-- BEGIN Raw data --

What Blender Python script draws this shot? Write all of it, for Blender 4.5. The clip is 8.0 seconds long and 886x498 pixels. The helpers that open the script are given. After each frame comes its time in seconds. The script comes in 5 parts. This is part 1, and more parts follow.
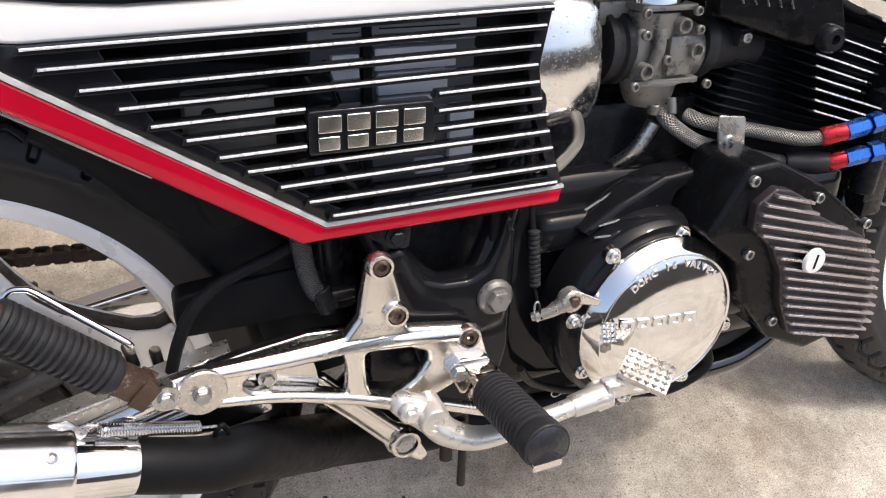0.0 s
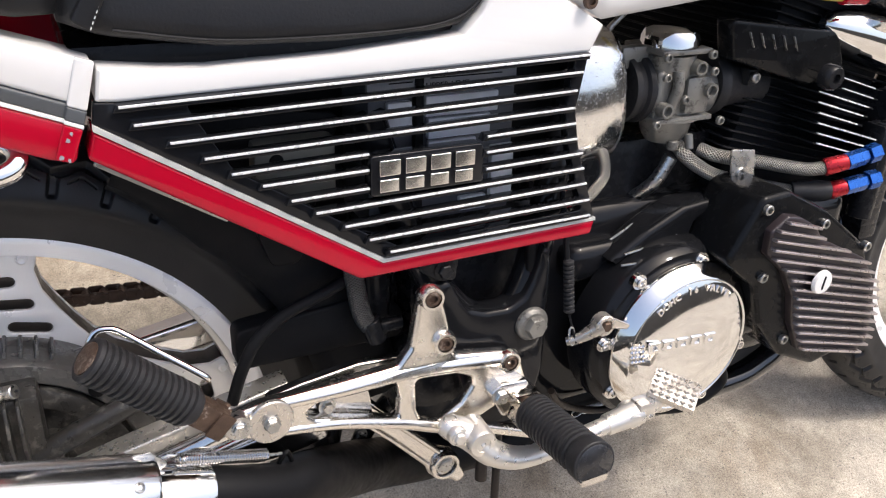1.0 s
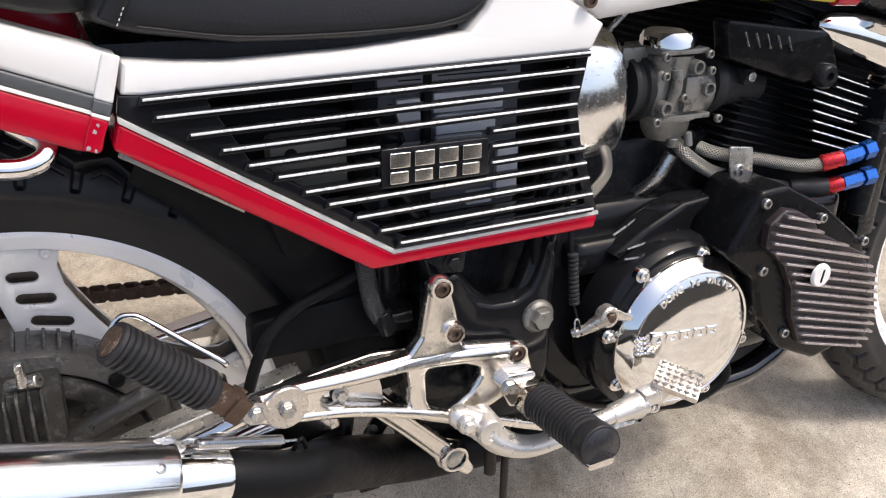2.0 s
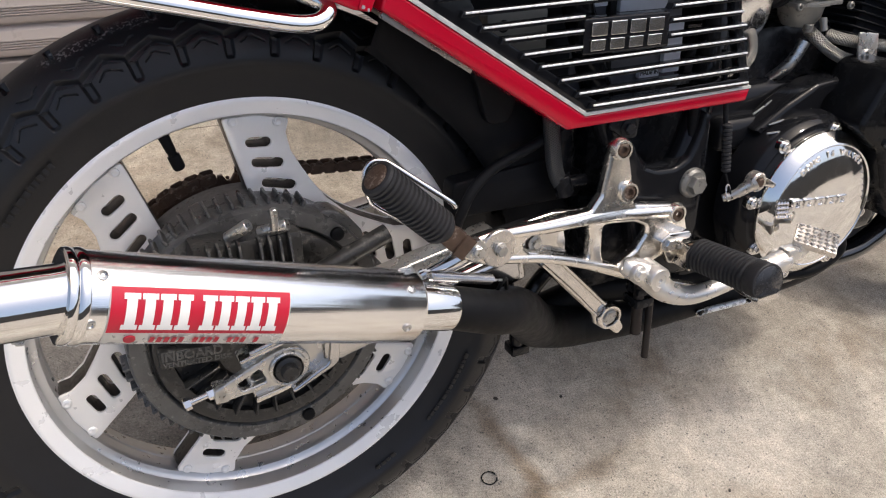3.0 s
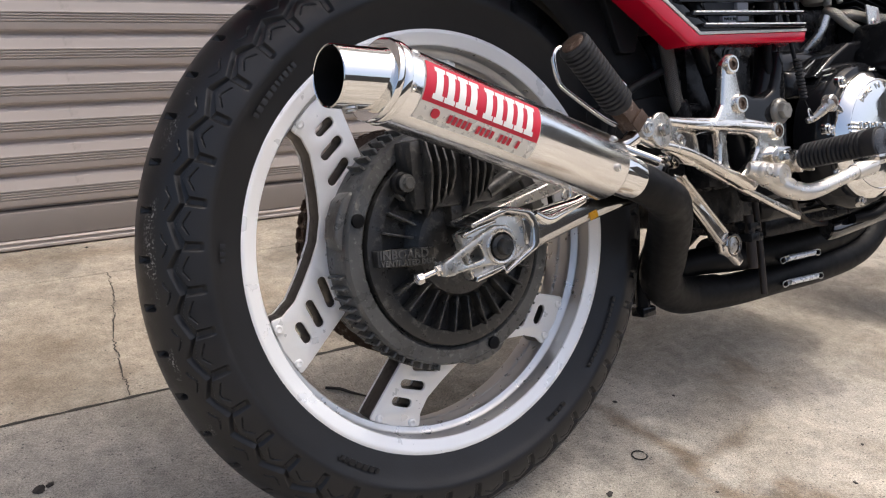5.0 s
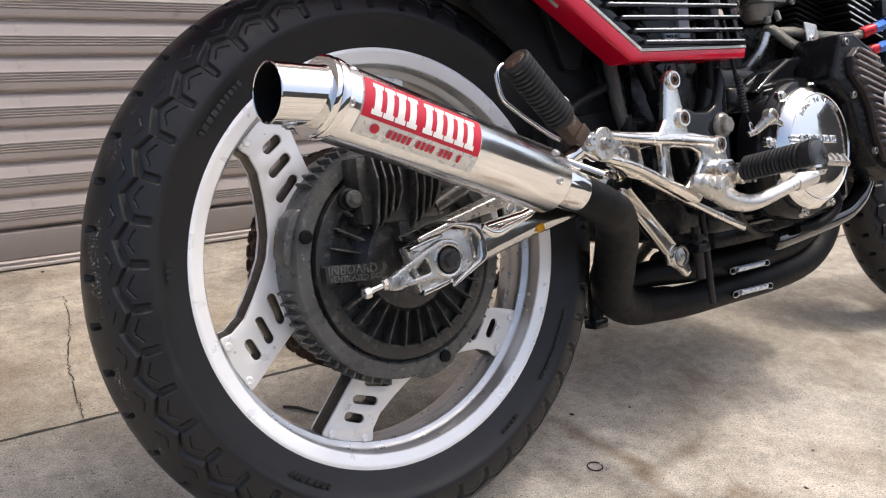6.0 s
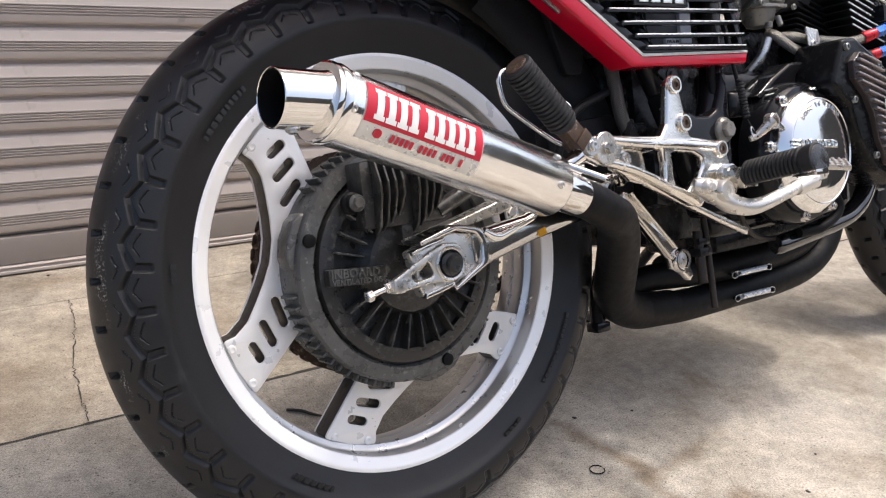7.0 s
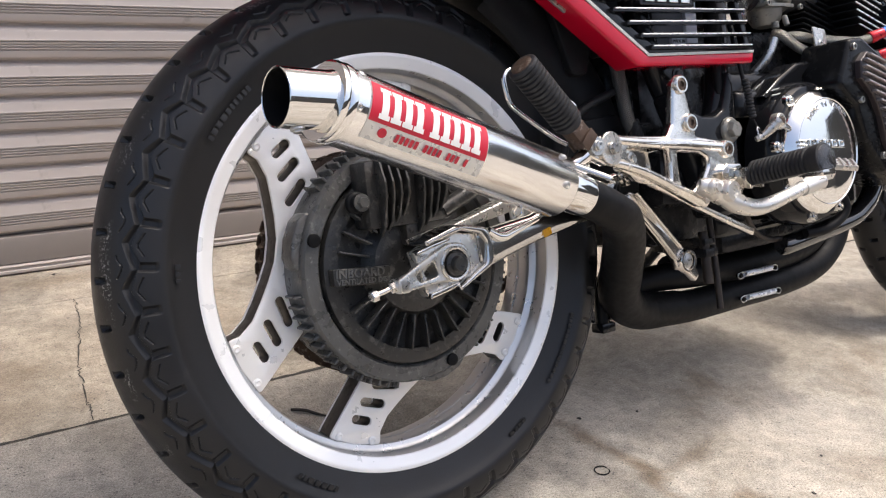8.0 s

-- END Raw data --

Exercise brief
Go through the listing above and write it out again exactly, dropping the pictures.

Written response
What Blender Python script draws this shot? Write all of it, for Blender 4.5. The clip is 8.0 seconds long and 886x498 pixels. The helpers that open the script are given. After each frame comes its time in seconds. The script comes in 5 parts. This is part 1, and more parts follow.
0.0 s
1.0 s
2.0 s
3.0 s
5.0 s
6.0 s
7.0 s
8.0 s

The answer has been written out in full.